Launching of the National Development Plan 2030 beyond the perpetual research stage would benefit the country and lead to common prosperity for all.

Xi has defined the fourth and last principle towards establishing common prosperity for all in China as pursuit of incremental progress. He points out that as a long-term goal, achieving common prosperity will take time. China must have a full picture of the long-term, complex, and onerous nature of this goal, and recognize that to realize it we can neither wait around nor be too hasty. Xi points out that some developed countries began industrializing centuries ago, yet as a result of deficiencies in their social systems, they have not only failed to crack the problem of common prosperity, but are facing increasingly severe disparities between rich and poor.

China has identified Zhejiang Province as a demonstration zone for common prosperity. He urged that other areas of the country must be encouraged to explore effective paths tailored to their own conditions. These experiences will later be drawn together to gradually apply further in order to establish and promote the establishment of common prosperity around the country.

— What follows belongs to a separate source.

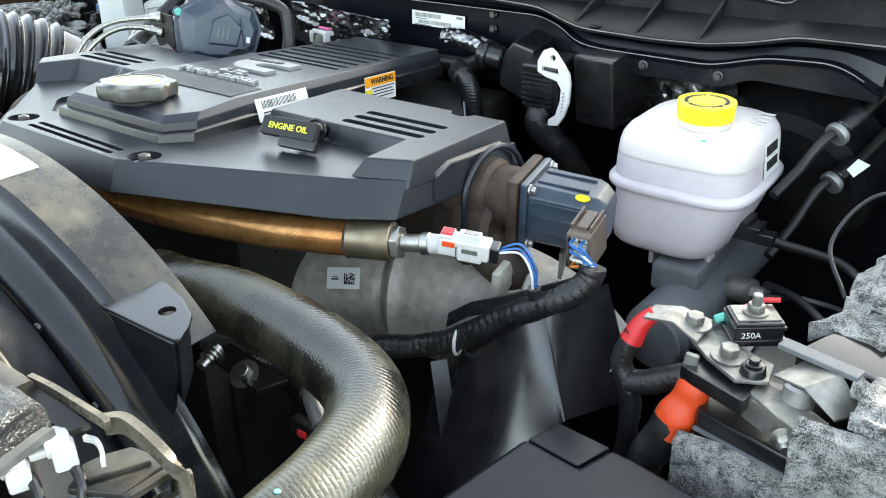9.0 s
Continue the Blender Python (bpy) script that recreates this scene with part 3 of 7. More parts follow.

The general guidelines in this regard are to adhere to the people-centered philosophy of development, promote common prosperity through high-quality development, and properly balance the relationship between equity and efficiency.

China is set to establish basic institutional arrangements enabling coordination and complementarity between primary, secondary, and tertiary distribution. China aims to intensify its efforts to regulate distribution through taxation, social insurance, and transfer payments while also working to make these efforts more precise.

The exercise is aimed at expanding the relative size of the middle-income group, raising incomes among low-income earners, properly adjusting excessive incomes, and prohibiting illicit income, so as to create an olive-shaped distribution structure that is larger in the middle and smaller at each end.

The concrete and final stage of establishing common prosperity in China consist initial stages towards a bigger goal of building a community with shared future for mankind.

Paul Tembe is a South African expert on China.